La chiesa di S. Giorgio conclude e racchiude il significato di tutto il percorso devozionale. Qui nel 1651 furono portati da Roma i corpi di tre martiri e numerose reliquie. L’arrivo di nuove cospicue reliquie nel 1713 induce la famiglia Duodo ad aggiungere a fianco della chiesa un vero e proprio santuario in cui conservare i Corpi Santi.

 

Poco più avanti rispetto alla Chiesa di San Giorgio si può ammirare Villa Duodo, oggi sede del Centro Internazionale di Idrologia dell’Università di Padova.

Sulla sommità del colle si conservano i resti del Mastio Federiciano, l’imponente torrione che sovrasta la città voluto dall’imperatore Federico II di Svevia.

Il monumento religioso più rappresentativo della città è l’antica Pieve di Santa Giustina, che fu sede del Canonicato di Francesco Petrarca. Costruita in stile tardo romanico e abbellita da elementi decorativi gotici conserva un pregevole polittico di Paolo Veneziano.
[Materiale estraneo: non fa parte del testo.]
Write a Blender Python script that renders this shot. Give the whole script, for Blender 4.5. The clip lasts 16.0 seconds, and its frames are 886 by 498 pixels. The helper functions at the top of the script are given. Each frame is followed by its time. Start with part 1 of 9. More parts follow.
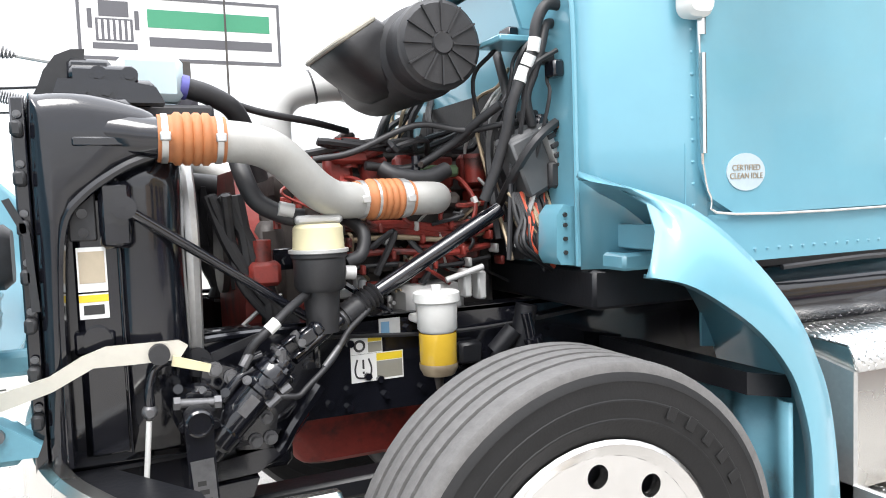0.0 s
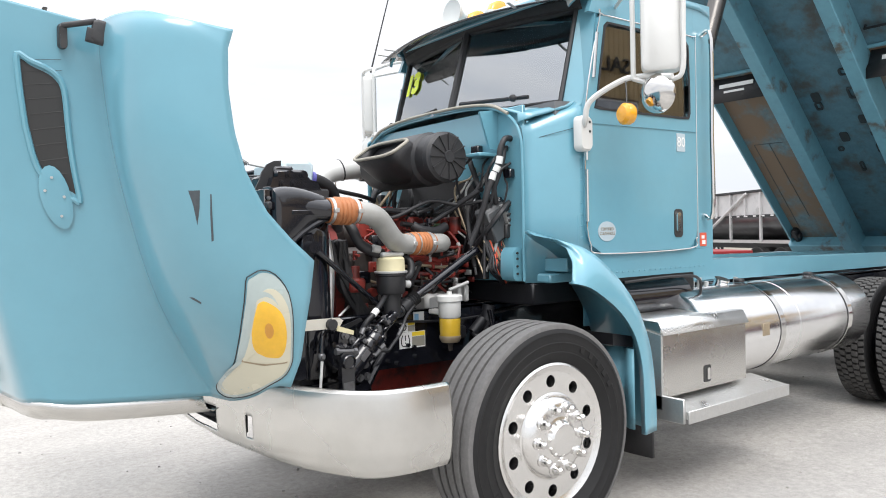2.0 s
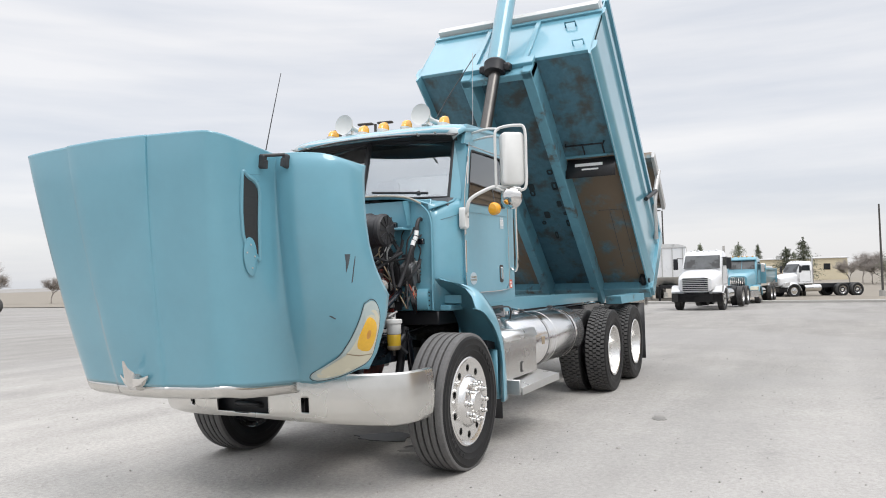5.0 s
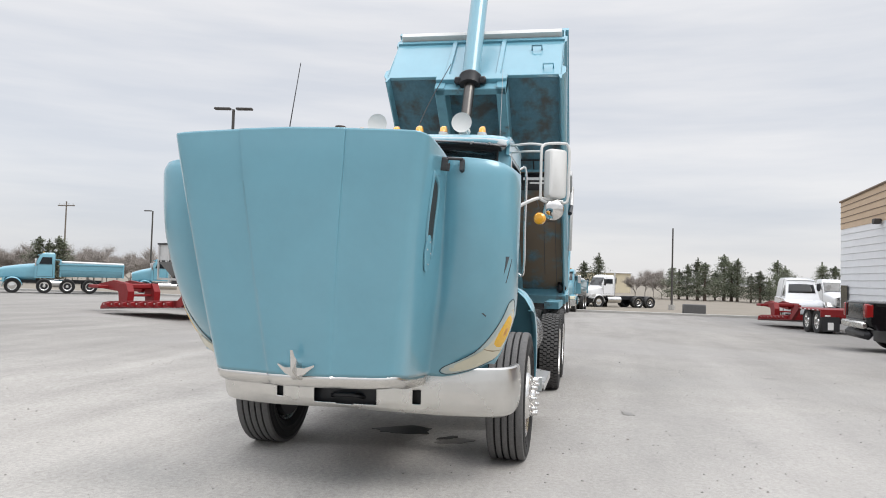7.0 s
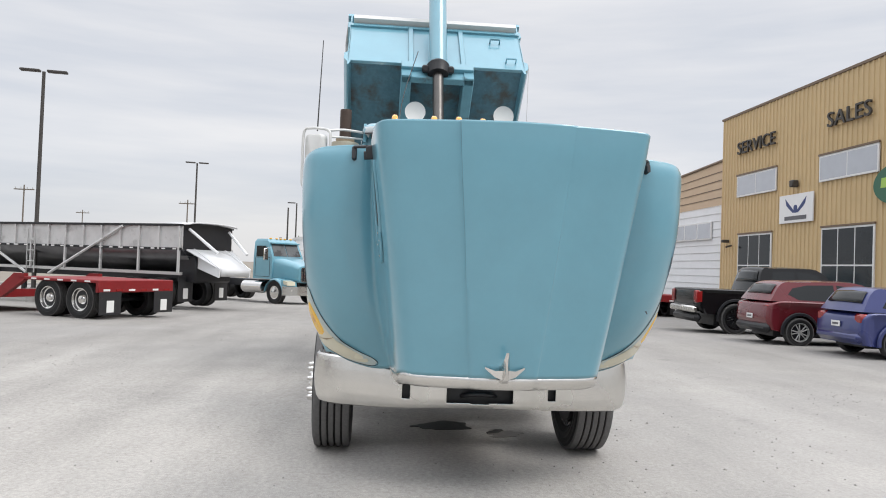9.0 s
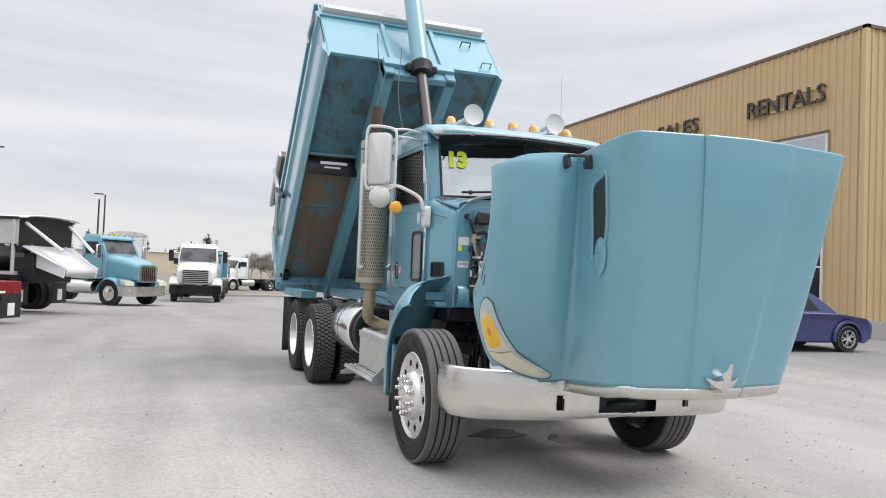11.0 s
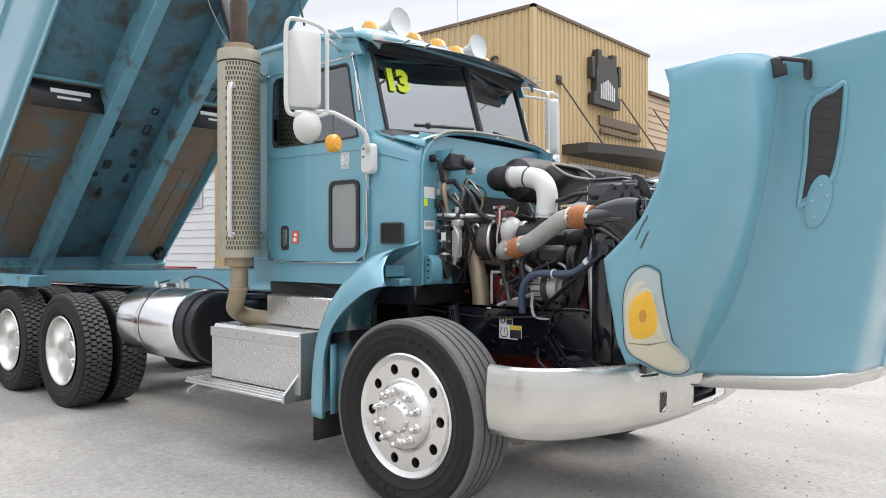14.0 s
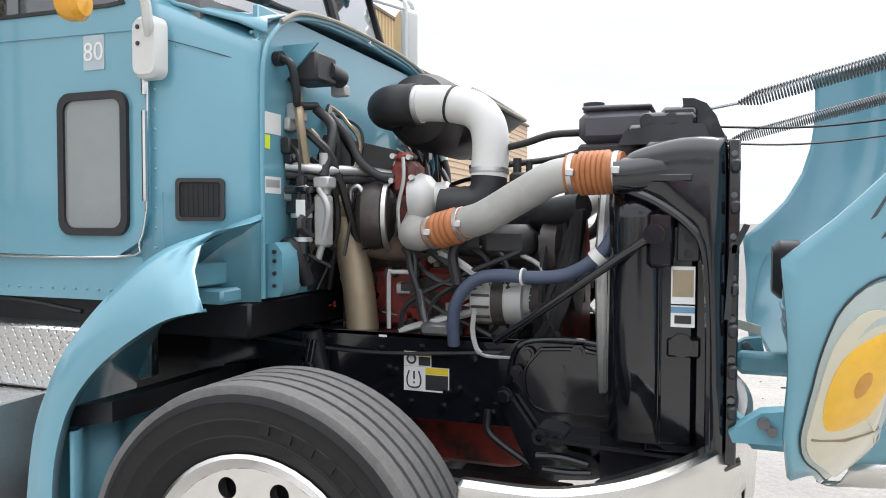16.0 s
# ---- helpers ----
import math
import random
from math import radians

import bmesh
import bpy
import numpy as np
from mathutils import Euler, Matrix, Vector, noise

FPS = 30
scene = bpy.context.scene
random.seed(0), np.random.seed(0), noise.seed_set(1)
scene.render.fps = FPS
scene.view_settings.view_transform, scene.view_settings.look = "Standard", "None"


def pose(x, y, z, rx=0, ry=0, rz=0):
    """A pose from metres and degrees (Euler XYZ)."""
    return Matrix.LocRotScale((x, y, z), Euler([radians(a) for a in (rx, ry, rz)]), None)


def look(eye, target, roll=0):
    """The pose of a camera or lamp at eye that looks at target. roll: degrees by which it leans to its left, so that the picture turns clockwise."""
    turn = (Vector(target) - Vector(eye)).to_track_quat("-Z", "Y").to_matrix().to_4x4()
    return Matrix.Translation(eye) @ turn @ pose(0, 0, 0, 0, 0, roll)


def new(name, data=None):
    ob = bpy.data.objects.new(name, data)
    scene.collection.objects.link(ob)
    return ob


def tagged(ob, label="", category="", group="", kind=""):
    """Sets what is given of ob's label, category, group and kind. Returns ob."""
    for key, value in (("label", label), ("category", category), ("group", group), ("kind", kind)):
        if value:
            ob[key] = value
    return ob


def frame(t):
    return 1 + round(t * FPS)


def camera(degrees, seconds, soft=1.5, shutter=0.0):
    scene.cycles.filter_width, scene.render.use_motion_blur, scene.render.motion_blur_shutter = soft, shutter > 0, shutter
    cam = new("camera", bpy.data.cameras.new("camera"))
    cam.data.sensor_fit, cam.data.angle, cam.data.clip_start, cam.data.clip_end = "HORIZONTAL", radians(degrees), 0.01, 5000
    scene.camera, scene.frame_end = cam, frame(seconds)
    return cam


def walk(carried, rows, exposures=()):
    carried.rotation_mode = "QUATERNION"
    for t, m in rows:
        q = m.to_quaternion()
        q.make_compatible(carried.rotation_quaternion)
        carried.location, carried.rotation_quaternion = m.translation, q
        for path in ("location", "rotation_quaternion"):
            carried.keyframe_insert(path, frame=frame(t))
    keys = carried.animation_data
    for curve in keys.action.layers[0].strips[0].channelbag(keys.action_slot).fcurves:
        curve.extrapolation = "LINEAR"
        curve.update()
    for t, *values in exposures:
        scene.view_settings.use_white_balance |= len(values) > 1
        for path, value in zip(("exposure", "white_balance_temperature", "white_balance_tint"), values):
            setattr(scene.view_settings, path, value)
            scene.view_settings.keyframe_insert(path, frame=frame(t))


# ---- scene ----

A pochi chilometri da Monselice merita una visita il borgo di Arquà Petrarca (PD) che deve il suo nome al poeta toscano che qui decise di trascorrere gli ultimi anni della sua vita e che qui fu sepolto. Oggi è possibile visitare la sua Casa divenuta un museo, mentre i suoi resti sono custoditi in un’arca di porfido rosso che si innalza sul sagrato antistante l’antica chiesa.

 

Se vi fermate ad Arquà la delizia si chiama “giuggiola”, tanto buona essere utilizzata in un antico detto “andare in brodo di giuggiole”, utilizzato per indicare uno stato d’animo di grande soddisfazione e godimento.

Da assaggiare dunque la marmellata o la rosegota con le giuggiole o il liquore “Brodo di giuggiole”, un infuso naturale dalla gradazione mediamente alcolica e dal gusto dolcemente avvolgente.

Arquà ha fatto della giuggiola il frutto simbolo del proprio territorio, e alle sue piantagioni è dedicata una grande festa che si tiene ogni anno all’inizio del mese di ottobre.